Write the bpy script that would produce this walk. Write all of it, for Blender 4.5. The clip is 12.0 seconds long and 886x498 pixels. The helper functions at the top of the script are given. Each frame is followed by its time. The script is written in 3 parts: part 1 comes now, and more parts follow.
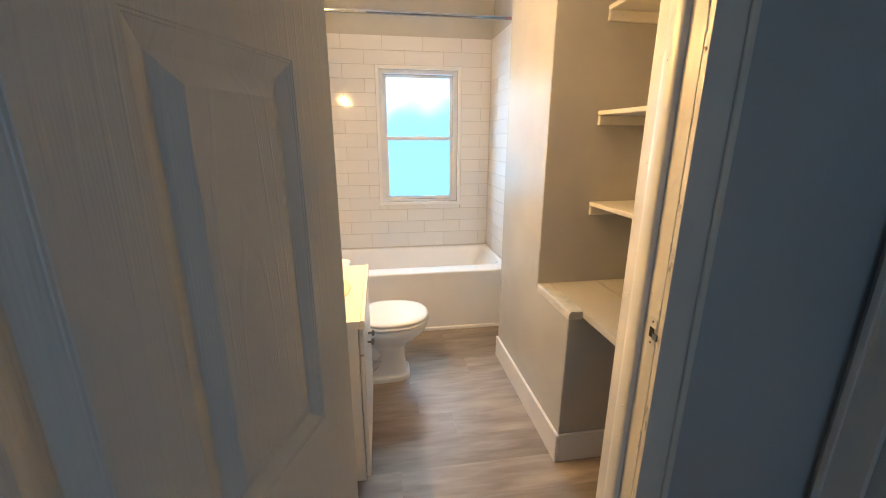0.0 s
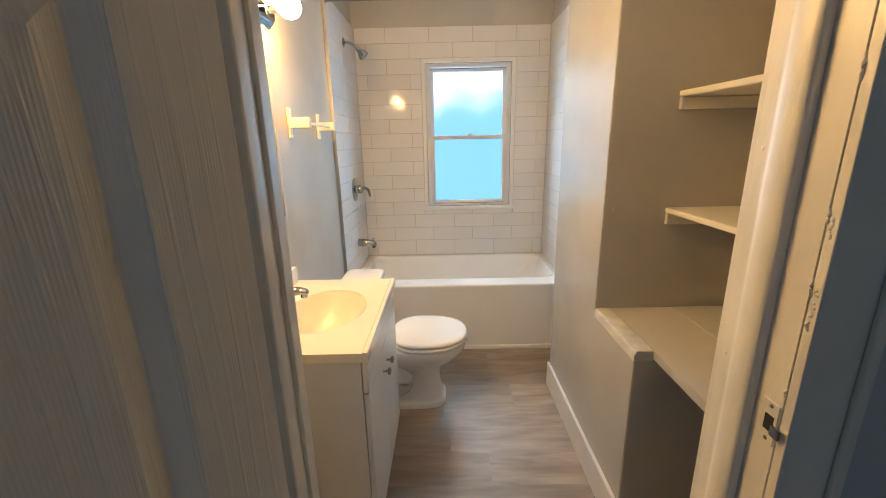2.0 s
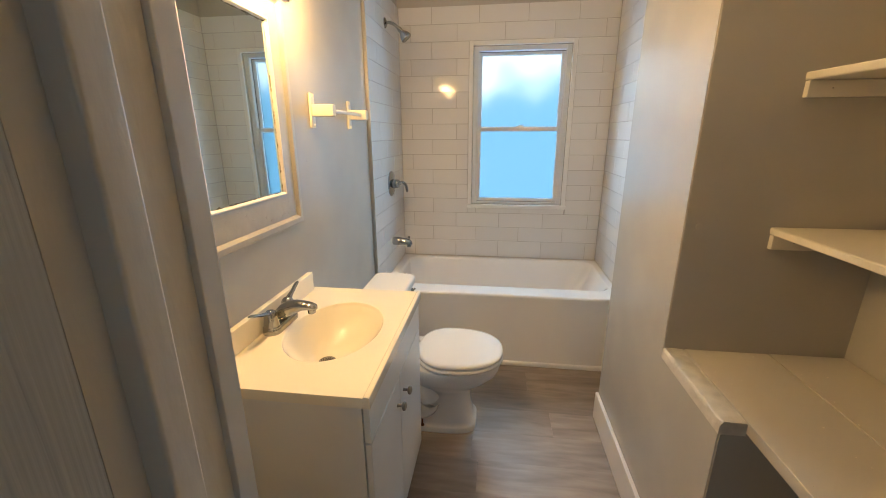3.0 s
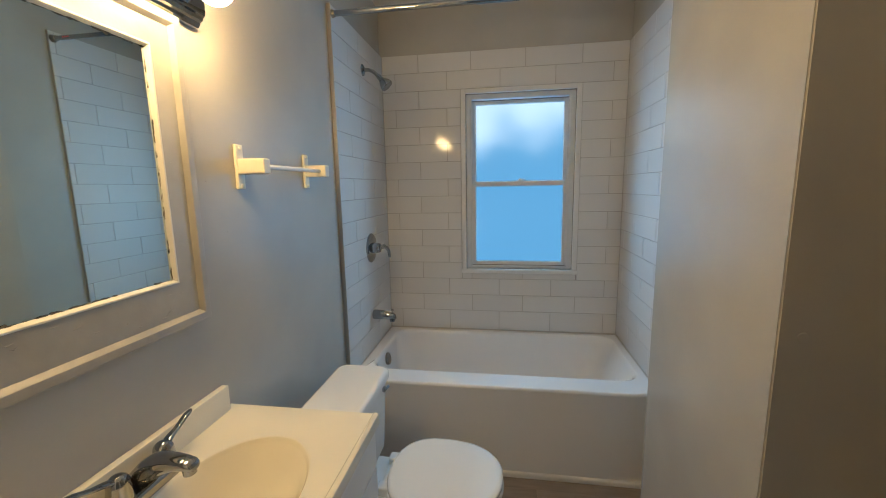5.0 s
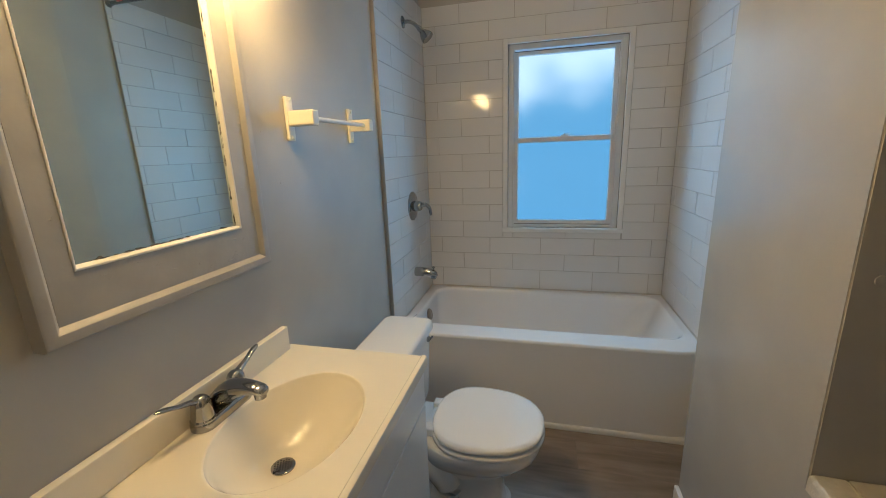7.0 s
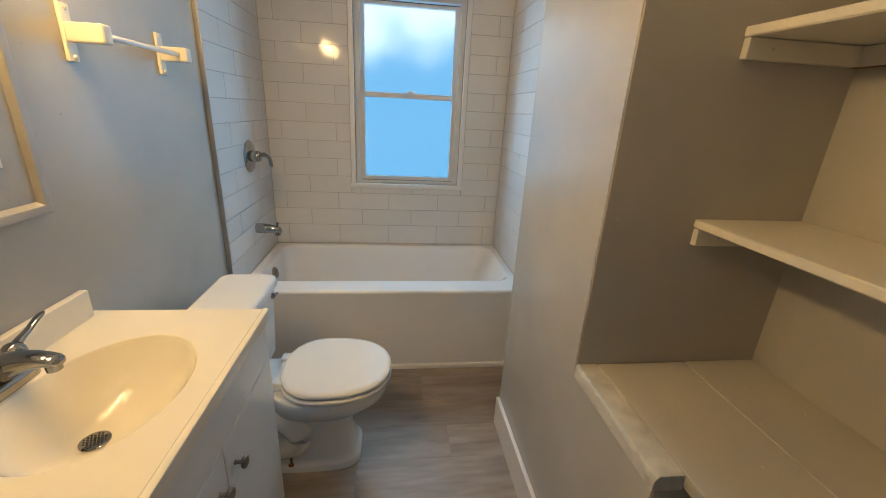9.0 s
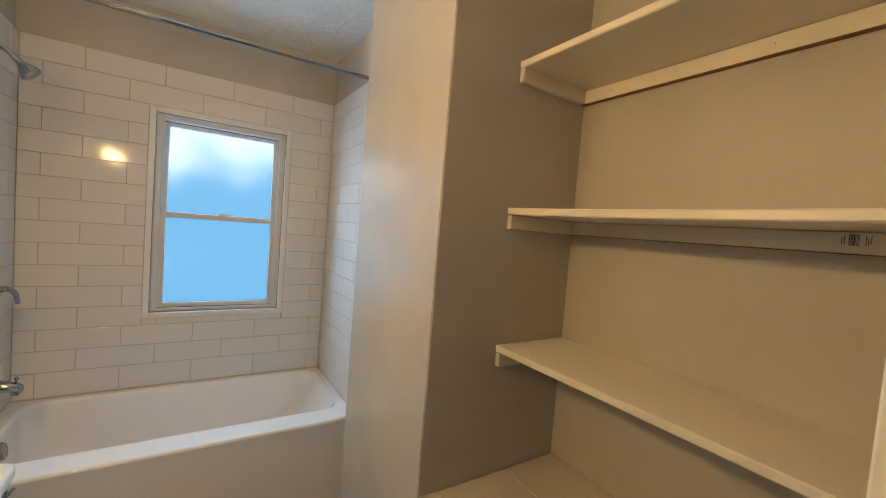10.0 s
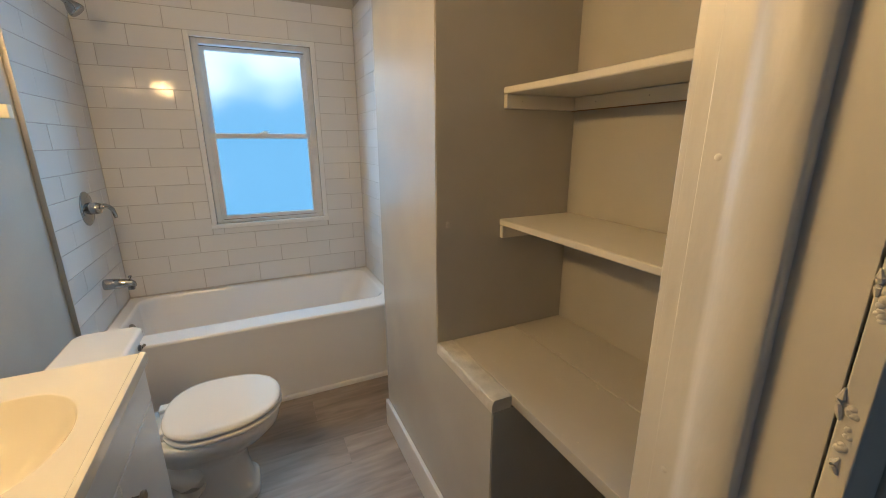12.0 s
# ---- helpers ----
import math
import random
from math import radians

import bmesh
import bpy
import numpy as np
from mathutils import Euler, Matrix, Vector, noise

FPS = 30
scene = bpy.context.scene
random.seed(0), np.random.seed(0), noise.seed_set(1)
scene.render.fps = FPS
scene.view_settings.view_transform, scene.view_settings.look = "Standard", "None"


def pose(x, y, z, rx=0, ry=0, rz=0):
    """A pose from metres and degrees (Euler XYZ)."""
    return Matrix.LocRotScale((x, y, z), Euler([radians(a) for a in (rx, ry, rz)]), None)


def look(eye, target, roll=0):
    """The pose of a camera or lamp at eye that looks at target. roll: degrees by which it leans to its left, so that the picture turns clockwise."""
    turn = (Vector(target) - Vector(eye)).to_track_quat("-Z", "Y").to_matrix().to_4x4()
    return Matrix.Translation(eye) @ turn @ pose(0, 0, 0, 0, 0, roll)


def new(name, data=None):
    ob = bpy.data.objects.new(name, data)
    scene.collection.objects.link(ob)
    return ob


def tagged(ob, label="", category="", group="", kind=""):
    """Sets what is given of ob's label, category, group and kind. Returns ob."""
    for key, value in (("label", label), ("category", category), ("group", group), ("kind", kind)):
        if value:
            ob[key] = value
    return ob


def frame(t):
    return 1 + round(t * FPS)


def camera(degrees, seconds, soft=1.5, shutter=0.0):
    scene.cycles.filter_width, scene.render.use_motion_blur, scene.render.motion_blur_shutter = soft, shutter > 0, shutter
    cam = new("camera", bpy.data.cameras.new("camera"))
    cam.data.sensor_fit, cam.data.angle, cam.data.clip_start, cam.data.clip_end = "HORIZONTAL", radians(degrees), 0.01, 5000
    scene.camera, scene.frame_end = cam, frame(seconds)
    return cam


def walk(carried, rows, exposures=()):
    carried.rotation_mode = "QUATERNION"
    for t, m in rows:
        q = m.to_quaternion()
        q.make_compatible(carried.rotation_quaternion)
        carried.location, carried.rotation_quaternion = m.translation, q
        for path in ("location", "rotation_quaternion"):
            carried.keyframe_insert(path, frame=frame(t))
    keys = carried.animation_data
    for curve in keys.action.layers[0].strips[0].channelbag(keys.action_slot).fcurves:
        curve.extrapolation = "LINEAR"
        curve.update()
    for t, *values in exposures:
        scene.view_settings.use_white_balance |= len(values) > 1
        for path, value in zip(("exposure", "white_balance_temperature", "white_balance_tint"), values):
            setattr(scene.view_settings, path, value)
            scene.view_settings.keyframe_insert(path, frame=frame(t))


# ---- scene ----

◆ ◆ ◆ ◆

> _Stated problem_: The data above should be repeated exactly, minus any pictures.

> _Answer below_:
Write the bpy script that would produce this walk. Write all of it, for Blender 4.5. The clip is 12.0 seconds long and 886x498 pixels. The helper functions at the top of the script are given. Each frame is followed by its time. The script is written in 3 parts: part 1 comes now, and more parts follow.
0.0 s
2.0 s
3.0 s
5.0 s
7.0 s
9.0 s
10.0 s
12.0 s
# ---- helpers ----
import math
import random
from math import radians

import bmesh
import bpy
import numpy as np
from mathutils import Euler, Matrix, Vector, noise

FPS = 30
scene = bpy.context.scene
random.seed(0), np.random.seed(0), noise.seed_set(1)
scene.render.fps = FPS
scene.view_settings.view_transform, scene.view_settings.look = "Standard", "None"


def pose(x, y, z, rx=0, ry=0, rz=0):
    """A pose from metres and degrees (Euler XYZ)."""
    return Matrix.LocRotScale((x, y, z), Euler([radians(a) for a in (rx, ry, rz)]), None)


def look(eye, target, roll=0):
    """The pose of a camera or lamp at eye that looks at target. roll: degrees by which it leans to its left, so that the picture turns clockwise."""
    turn = (Vector(target) - Vector(eye)).to_track_quat("-Z", "Y").to_matrix().to_4x4()
    return Matrix.Translation(eye) @ turn @ pose(0, 0, 0, 0, 0, roll)


def new(name, data=None):
    ob = bpy.data.objects.new(name, data)
    scene.collection.objects.link(ob)
    return ob


def tagged(ob, label="", category="", group="", kind=""):
    """Sets what is given of ob's label, category, group and kind. Returns ob."""
    for key, value in (("label", label), ("category", category), ("group", group), ("kind", kind)):
        if value:
            ob[key] = value
    return ob


def frame(t):
    return 1 + round(t * FPS)


def camera(degrees, seconds, soft=1.5, shutter=0.0):
    scene.cycles.filter_width, scene.render.use_motion_blur, scene.render.motion_blur_shutter = soft, shutter > 0, shutter
    cam = new("camera", bpy.data.cameras.new("camera"))
    cam.data.sensor_fit, cam.data.angle, cam.data.clip_start, cam.data.clip_end = "HORIZONTAL", radians(degrees), 0.01, 5000
    scene.camera, scene.frame_end = cam, frame(seconds)
    return cam


def walk(carried, rows, exposures=()):
    carried.rotation_mode = "QUATERNION"
    for t, m in rows:
        q = m.to_quaternion()
        q.make_compatible(carried.rotation_quaternion)
        carried.location, carried.rotation_quaternion = m.translation, q
        for path in ("location", "rotation_quaternion"):
            carried.keyframe_insert(path, frame=frame(t))
    keys = carried.animation_data
    for curve in keys.action.layers[0].strips[0].channelbag(keys.action_slot).fcurves:
        curve.extrapolation = "LINEAR"
        curve.update()
    for t, *values in exposures:
        scene.view_settings.use_white_balance |= len(values) > 1
        for path, value in zip(("exposure", "white_balance_temperature", "white_balance_tint"), values):
            setattr(scene.view_settings, path, value)
            scene.view_settings.keyframe_insert(path, frame=frame(t))


# ---- scene ----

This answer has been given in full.